Currently our state is too big to write to stable storage in one pre_upgrade, so we can’t even get to post_upgrade. I know we can solve this problem if we had libraries in place that worked like traditional file systems and allocate regions of the stable storage that were wrote to progressively… Like storing stale data in a specific region of stable storage in chunks and have an object that kept track of what regions this data was stored in. Just to note, 500mb of data being written and stored into stable storage is about the limit we are seeing. I also understand that we could potentially improve our data models, but I believe we will eventually hit a limit with the maximum amount of optimization.

Regardless if we need BigMap, NoSQL, SQL - Having something like ICFS would be a predecessor to those types of tools. Data still needs to be marshalled and building simple abstractions on top of the current APIs will just make this process easier. We get 8GB of storage now and eventually we will get 300GB? I could image we use a concept like drive volumes that are dedicated regions of the stable storage (which can be resized) that hold data for us and are progressively updated and repurpose pre_upgrade/post_upgrade for our highly transactional data which makes up about 10% of DSCVR’s state.

stable_save(object, region, index) 

Object that is being serialized to be stored
Region that the object is being stored in
Index of the region we are writing it too. (not sure about this one)

I could image having a master file table that tells me that objects ID 1 → 1,000 are stored in Region A at Index 5. These blocks of similar data are 50mbs~ in size and can be quickly retrieved, mutated, and stored again.

Also, this would empower map reduce, we could through a series of update calls process the stored data and modify the canisters state relative to rules created in future updates.


Deterministic Time Slicing (DTS) should be able to help here without additional application-level logic.


DTS is indeed my number one most needed feature right now.
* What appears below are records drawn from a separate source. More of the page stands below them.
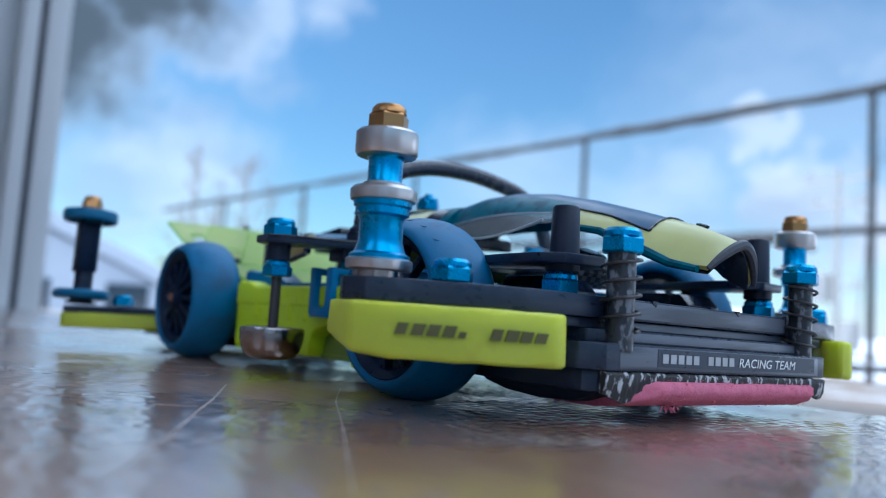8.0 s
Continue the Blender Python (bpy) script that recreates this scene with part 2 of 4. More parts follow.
# ---- materials ----
def material(name, colour, rough=0.5, metal=0.0, vary=0.12, grain=900.0, bump=0.15, stain=None, stain_at=(0.55, 0.75), stain_scale=160.0, coat=0.0,
             translucent=0.0, clear=0.0, rough_vary=0.12, stretch=(1, 1, 1), spec=0.5, depth=0.00006, deep=0.0):
    m = bpy.data.materials.new(name)
    m.use_nodes = True
    nt = m.node_tree
    N, L = nt.nodes.new, nt.links.new
    p, out = nt.nodes["Principled BSDF"], nt.nodes["Material Output"]
    co, mp = N("ShaderNodeTexCoord"), N("ShaderNodeMapping")
    mp.inputs["Scale"].default_value = stretch
    L(co.outputs["Object"], mp.inputs["Vector"])
    fine, broad = N("ShaderNodeTexNoise"), N("ShaderNodeTexNoise")
    fine.inputs["Scale"].default_value, fine.inputs["Detail"].default_value = grain, 5.0
    broad.inputs["Scale"].default_value, broad.inputs["Detail"].default_value = stain_scale, 6.0
    L(mp.outputs["Vector"], fine.inputs["Vector"])
    L(mp.outputs["Vector"], broad.inputs["Vector"])
    dark = tuple(c * (1 - vary) for c in colour)
    light = tuple(min(1.0, c * (1 + vary)) for c in colour)
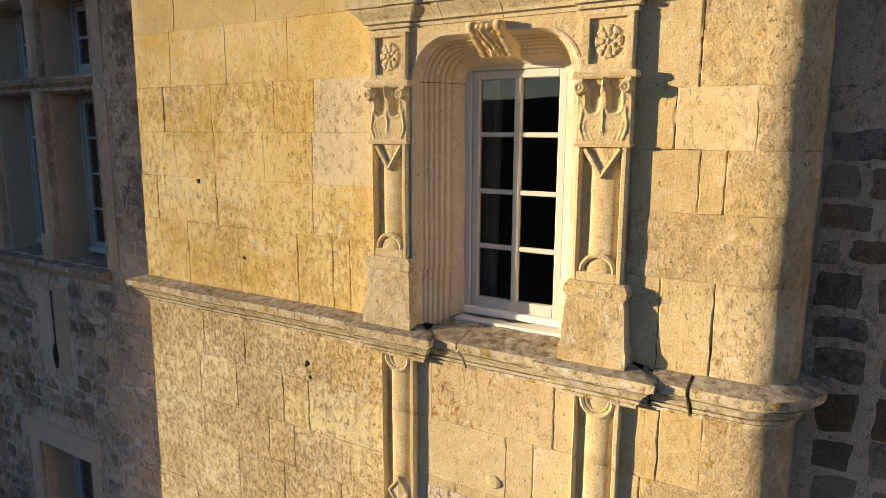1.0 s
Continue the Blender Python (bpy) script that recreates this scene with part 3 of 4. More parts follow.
REVEAL = [(0.0, 0.05), (0.0, -0.035), (0.014, -0.035), (0.024, -0.010), (0.034, 0.020), (0.040, 0.050), (0.050, 0.054), (0.056, 0.068), (0.051, 0.082), (0.066, 0.086), (0.072, 0.100), (0.067, 0.114),
          (0.084, 0.120), (0.090, 0.136), (0.085, 0.150), (0.104, 0.156), (0.110, 0.172), (0.105, 0.186), (0.124, 0.192), (0.132, 0.212), (0.127, 0.228), (0.146, 0.236), (0.175, 0.270), (0.205, 0.295), (0.205, 0.37)]
FOOT_REVEAL = [(i, y - 0.010) for i, y in REVEAL]


def arch(parent, zb, mat):
    """Jambs and head as one splayed, reeded moulding; the feet are plain."""
    half, top, radius = 0.54, zb + (1.805 if zb > 8 else 1.775), 0.26
    pts = offset_u(half, top, radius, zb + 0.36)
    for name, prof, pp in (("jamb_moulding", REVEAL, pts[:10]), ("head_moulding", REVEAL, pts[9:-9]), ("jamb_moulding", REVEAL, pts[-10:]), ("jamb_foot", FOOT_REVEAL, None), ("jamb_foot", FOOT_REVEAL, None)):
        if pp is None:
            side = -1 if name not in made_feet else 1
            made_feet.add(name)
            pp = [(side * half, zb + 0.0 + 0.375 * k / 4, -side, 0) for k in range(5)]
        verts, faces, k = [], [], len(prof)
        for px, pz, dx, dz in pp:
            for inset, y in prof:
                v = Vector((ARCH_MID + px + dx * inset, y, pz + dz * inset * 0.80))
                v += noise.noise_vector(v * 9) * 0.003
                if name == "jamb_moulding" and pz > zb + 1.5:
                    v.z -= 0.004
                    v.y += 0.003
                verts.append(v)
        for n in range(len(pp) - 1):
            for j in range(k - 1):
                faces.append((n * k + j, (n + 1) * k + j, (n + 1) * k + j + 1, n * k + j + 1))
        finish(name, verts, faces, mat, parent)
    # spandrels: the flat stone between the head and the cornice
    verts, faces = [], []
    lim, roof_z = 0.60, zb + 1.86
    run = [p for p in pts if p[1] > zb + 1.40]
    for px, pz, dx, dz in run:
        ex, ez = (math.copysign(lim, px), pz) if abs(dz) < 0.35 else (px - dx * 0.3, roof_z) if abs(dz) > 0.9 else (math.copysign(min(lim, abs(px) + 0.2), px), roof_z)
        verts += [(ARCH_MID + px, -0.030, pz), (ARCH_MID + ex, -0.030, ez), (ARCH_MID + ex, 0.08, ez)]
    for n in range(len(run) - 1):
        faces.append((3 * n, 3 * n + 1, 3 * n + 4, 3 * n + 3))
        faces.append((3 * n + 1, 3 * n + 2, 3 * n + 5, 3 * n + 4))
    finish("spandrel", verts, faces, DRESSED, parent)


made_feet = set()


def around(cx, half, front, profile, z, name, mat, parent, wear=0.003, label=""):
    """A moulded block: the profile runs round three sides of a pier."""
    return moulding(name, [(cx - half, 0.03), (cx - half, -front), (cx + half, -front), (cx + half, 0.03)], profile, z, mat, parent, label, wear=wear, step=0.045)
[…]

It will allow for a lot of interesting tooling and solutions to spawn on the IC ecosystem.
Let’s hope it will comes soon :crossed_fingers: :crossed_fingers:

I think progressively using stable storage is the way to go, even when DTS comes out. DTS will be great for map reduce functions and a bunch of other things.

We talk about Big in this thread, but can someone define Big? 10GB, 50GB, 100GB, 1TB, 1ZB? File storage, NoSQL with a single primary key, and SQL all have massively different implications when dealing with scale.

With file storage (images, videos, blob) horizontal scale becomes easy to conceptualize with multi-canister approach. With NoSQL and a single primary key, it becomes harder, but complex relation databases is extremely complex.

I think we should master the single canister before trying multi-canister with complex data systems.